Abstract

ABSTRACT Centralized cryptocurrency exchanges, which manage annual trading volumes on the scale of trillions of US dollars worldwide, are classified as virtual asset service providers (VASPs). They facilitate the exchange, custody, and transfer of cryptoassets organized in wallets across distributed ledger technologies (DLTs). As any corporation, VASPs can become insolvent. Despite the public availability of DLT transactions, their cryptoasset holdings are not yet subject to systematic auditing procedures. In this paper, we propose an approach to assess the solvency of a VASP by cross-referencing data from three distinct sources: cryptoasset wallets, balance sheets, and supervisory entity data.
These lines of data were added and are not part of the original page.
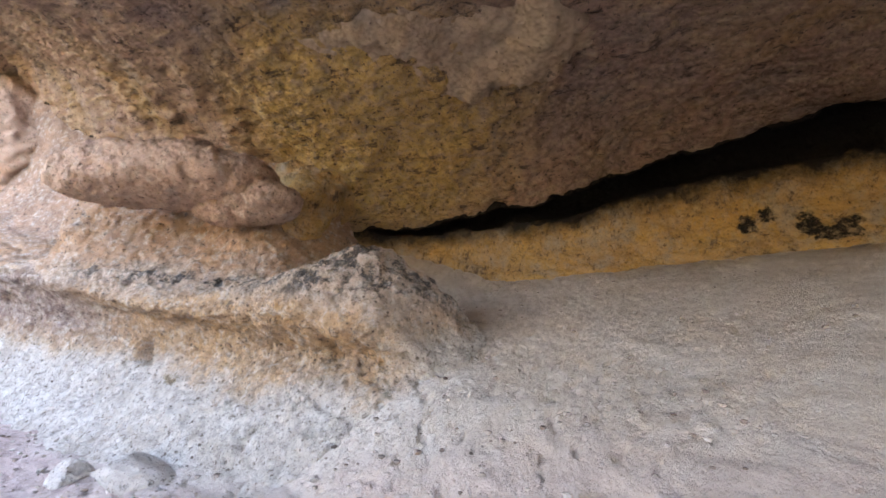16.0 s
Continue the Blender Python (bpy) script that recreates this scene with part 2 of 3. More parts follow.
def bench_material():
    k = Nodes("pale_tuff")
    x, y, z = k.axis()
    wob = k.noise(0.9, 7, 0.68)
    along = k.math("ADD", k.math("MULTIPLY", k.math("SUBTRACT", x, 2.57), 0.495), k.math("MULTIPLY", k.math("SUBTRACT", y, 5.75), 0.869))
    high = k.math("ADD", z, k.math("MULTIPLY", k.math("SUBTRACT", wob, 0.5), 1.5))
    tan = k.mix(k.rng(k.noise(1.1, 7, 0.65), 0.35, 0.65), (0.58, 0.37, 0.20), (0.47, 0.33, 0.225))
    chalk = k.mix(k.rng(k.noise(2.2, 6, 0.65), 0.38, 0.66), (0.68, 0.62, 0.57), (0.52, 0.455, 0.40))
    chalk = k.mix(k.rng(k.noise(11, 5, 0.72), 0.50, 0.68), chalk, (0.34, 0.285, 0.245))
    tan = k.mix(k.rng(k.noise(9, 5, 0.74), 0.50, 0.66), tan, (0.22, 0.145, 0.095))
    col = k.mix(k.rng(high, 0.0, -0.4), tan, chalk)
    col = k.mix(k.math("MULTIPLY", k.rng(high, 0.75, 1.0), 0.75), col, k.mix(wob, (0.66, 0.51, 0.41), (0.54, 0.43, 0.36)))
    upper = k.mix(k.rng(k.noise(1.3, 6, 0.66), 0.38, 0.62), (0.54, 0.33, 0.20), (0.42, 0.28, 0.20))
    col = k.mix(k.math("MULTIPLY", k.rng(high, 1.15, 1.45), k.rng(along, -0.6, 0.5)), col, upper)
    pebbly = k.mix(k.rng(k.noise(8.0, 6, 0.75), 0.42, 0.58), (0.24, 0.165, 0.145), (0.46, 0.36, 0.32))
    band = k.math("MULTIPLY", k.rng(high, -0.15, 0.25), k.rng(high, 1.15, 0.85))
    col = k.mix(k.math("MULTIPLY", band, k.rng(along, 2.6, 5.0)), col, pebbly)
    brown = k.mix(k.rng(k.noise(1.0, 6, 0.66), 0.38, 0.62), (0.44, 0.28, 0.20), (0.34, 0.225, 0.17))
    col = k.mix(k.math("MULTIPLY", k.rng(high, 1.9, 2.3), k.rng(along, 5.3, 6.0)), col, brown)
    col = k.mix(k.math("MULTIPLY", k.rng(high, 0.9, 0.5), k.rng(along, -2.0, -2.8)), col, chalk)
    crust = k.math("MULTIPLY", k.rng(k.noise(3.2, 8, 0.8), 0.47, 0.55), k.rng(z, 0.85, 1.1))
    crust = k.math("MULTIPLY", crust, k.rng(along, 4.6, 3.4, 0.25, 1.0))
    crust = k.math("MULTIPLY", crust, k.rng(z, 1.5, 1.25, k.rng(along, -0.6, 0.0, 1.0, 0.0), 1.0))
    col = k.mix(crust, col, (0.085, 0.075, 0.07))
    col = k.mix(k.rng(k.noise(7, 6, 0.75), 0.60, 0.76), col, (0.15, 0.10, 0.075))
    col = k.mix(k.rng(k.noise(19, 4, 0.7), 0.60, 0.80), col, (0.57, 0.47, 0.39))
    col = pocks(k, col, 9.0, (0.15, 0.11, 0.085), 0.85)
    col = shade_and_grit(k, col, 7.0, (0.16, 0.12, 0.095), (0.64, 0.56, 0.49))
    return k.done(col, 0.94, rock_bump(k, 5.5, 7.0, 1.3))


def boulder_material():
    k = Nodes("grey_boulder")
    col = k.mix(k.rng(k.noise(1.4, 7, 0.68), 0.36, 0.64), (0.64, 0.57, 0.52), (0.47, 0.41, 0.36))
    col = k.mix(k.rng(k.noise(6, 6, 0.75), 0.57, 0.72), col, (0.19, 0.155, 0.135))
    col = shade_and_grit(k, col, 8.0, (0.13, 0.105, 0.09), (0.58, 0.51, 0.46))
    return k.done(col, 0.93, rock_bump(k, 6.0, 7.0, 1.1))


def dark_stone_material():
    k = Nodes("dark_stone")
    one = k.put("ShaderNodeObjectInfo").outputs["Random"]
    col = k.mix(k.rng(k.noise(3.0, 7, 0.68), 0.35, 0.65), (0.17, 0.12, 0.10), (0.085, 0.065, 0.055))
    col = k.mix(k.math("MULTIPLY", one, 0.4), col, (0.32, 0.25, 0.21))
    return k.done(col, 0.92, rock_bump(k, 9.0, 12.0, 0.8))


def ground_material():
    """Trodden dirt by the shelter; dry grass hills; green flats; bare mesas."""
    k = Nodes("desert_ground")
    x, y, z = k.axis()
    far = k.put("ShaderNodeVectorMath", Vector=k.pos)
    far.operation = "LENGTH"
    r = far.outputs["Value"]
    dirt = k.mix(k.rng(k.noise(0.8, 7, 0.65), 0.35, 0.65), (0.54, 0.42, 0.385), (0.44, 0.335, 0.305))
    dirt = k.mix(k.rng(k.noise(9, 6, 0.74), 0.53, 0.70), dirt, (0.19, 0.14, 0.125))
    dirt = k.mix(k.rng(k.noise(45, 3, 0.7), 0.60, 0.72), dirt, (0.62, 0.54, 0.50))
    dirt = k.mix(k.math("MULTIPLY", k.rng(k.noise(22, 5, 0.75), 0.42, 0.30), 0.8), dirt, (0.17, 0.125, 0.115))
    # pale dust on the slope up to the back wall
    side = k.math("ADD", k.math("MULTIPLY", k.math("SUBTRACT", x, 2.57), 0.869), k.math("MULTIPLY", k.math("SUBTRACT", y, 5.75), -0.495))
    dust = k.mix(k.rng(k.noise(1.3, 7, 0.7), 0.42, 0.62), (0.50, 0.41, 0.335), (0.60, 0.51, 0.44))
    along = k.math("ADD", k.math("MULTIPLY", k.math("SUBTRACT", x, 2.57), 0.495), k.math("MULTIPLY", k.math("SUBTRACT", y, 5.75), 0.869))
    edge = k.math("ADD", side, k.math("MULTIPLY", k.noise(1.2, 5, 0.6), 1.2))
    dirt = k.mix(k.math("MULTIPLY", k.rng(edge, 0.0, 1.4), k.rng(along, 2.0, -0.5)), dirt, dust)
    white = k.math("MULTIPLY", k.math("MULTIPLY", k.rng(edge, 0.5, 1.2), k.rng(edge, 2.7, 1.9)), k.math("MULTIPLY", k.rng(along, 3.6, 2.4), k.rng(along, -4.2, -2.4)))
    chalk = k.mix(k.rng(k.noise(2.2, 6, 0.65), 0.38, 0.66), (0.68, 0.62, 0.57), (0.52, 0.455, 0.40))
    chalk = shade_and_grit(k, k.mix(k.rng(k.noise(11, 5, 0.72), 0.50, 0.68), chalk, (0.34, 0.285, 0.245)), 7.0, (0.16, 0.12, 0.095), (0.64, 0.56, 0.49))
    dirt = k.mix(k.math("MULTIPLY", white, k.rng(k.noise(3.0, 6, 0.7), 0.30, 0.46)), dirt, chalk)
    straw = k.mix(k.rng(k.noise(0.22, 8, 0.7), 0.36, 0.64), (0.36, 0.285, 0.13), (0.28, 0.215, 0.105))
    straw = k.mix(k.rng(k.noise(0.09, 7, 0.7), 0.52, 0.64), straw, (0.32, 0.225, 0.13))
    straw = k.mix(k.rng(k.noise(0.7, 5, 0.75), 0.53, 0.62), straw, (0.17, 0.165, 0.07))
    flats = k.mix(k.rng(k.noise(0.012, 8, 0.7), 0.38, 0.62), (0.25, 0.24, 0.125), (0.34, 0.30, 0.175))
    flats = k.mix(k.rng(k.noise(0.11, 6, 0.8), 0.50, 0.60), flats, (0.14, 0.145, 0.065))
    bare = k.mix(k.rng(k.noise(0.012, 9, 0.72), 0.38, 0.62), (0.33, 0.28, 0.185), (0.19, 0.165, 0.11))
    bare = k.mix(k.rng(k.noise(0.028, 8, 0.8, stretch=(1, 1, 2)), 0.49, 0.58), bare, (0.11, 0.095, 0.065))
    near = k.math("ADD", r, k.math("MULTIPLY", k.noise(0.6, 5, 0.6), 3.0))
    col = k.mix(k.rng(near, 13.5, 19.0), dirt, straw)
    col = k.mix(k.rng(z, -55.0, -100.0), col, flats)
    rock = k.math("MULTIPLY", k.rng(k.math("ADD", z, k.math("MULTIPLY", k.noise(0.01, 6, 0.7), 30.0)), -98.0, -60.0), k.rng(r, 500.0, 700.0))
    col = k.mix(rock, col, bare)
    n = k.bump(k.noise(3.5, 6, 0.7), 0.8, 0.10)
    n = k.bump(k.noise(11, 6, 0.75), 1.0, 0.06, n)
    n = k.bump(k.noise(38, 4, 0.75), 1.0, 0.02, n)
    return k.done(col, 0.95, n)


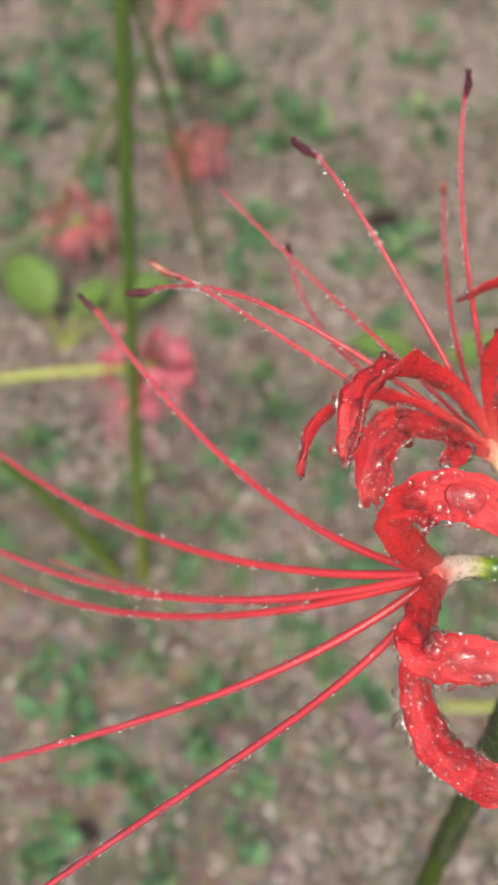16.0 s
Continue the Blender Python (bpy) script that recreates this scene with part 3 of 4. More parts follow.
petal(flower, [(0.0231, 0.1040, 0.4550), (0.0226, 0.1063, 0.4638), (0.0221, 0.1085, 0.4738), (0.0209, 0.1111, 0.4828), (0.0214, 0.1099, 0.4881), (0.0244, 0.1052, 0.4861)], seed=18, width=0.0046, wet=50, cup=0.4, drops=((0.5, 0.0, 0.0011), (0.97, 0.0, 0.0015)), crumple=1.4)
flower = flower_base(lily, [(0.0136, 0.0723, 0.4400), (0.0241, 0.0736, 0.4489), (0.0310, 0.0801, 0.4570), (0.0403, 0.0848, 0.4621)], 2, 0.62, 0.11, M_tube_green)
stamen(flower, [(0.0405, 0.0852, 0.4619), (0.0528, 0.1000, 0.4704), (0.0676, 0.1054, 0.4765), (0.0696, 0.1116, 0.4836), (0.0630, 0.1259, 0.4916)], "dark", seed=41, way=(-0.88, 0.35, 0.32), length=0.0066)
stamen(flower, [(0.0405, 0.0850, 0.4626), (0.0499, 0.1107, 0.4717), (0.0402, 0.1241, 0.4675), (0.0496, 0.1266, 0.4619), (0.0669, 0.1410, 0.4796)], "orange", seed=42, way=(0.89, 0.41, 0.22), length=0.0066)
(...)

We investigate 24 VASPs registered with the Financial Market Authority in Austria. Regulatory data insights show that their yearly incoming and outgoing transaction volume amounts to 2 billion EUR for 1.8 million customers; the financial services they provide position them closer to brokers, money exchanges, and funds, rather than banks. Next, we empirically measure DLT transaction flows of four VASPs and compare their cryptoasset holdings to balance sheet entries. Data are only partially consistent; this enables us to identify gaps in the data collection and propose strategies to address them, towards achieving a more systematic, reliable, and automated assessment of VASPs solvency.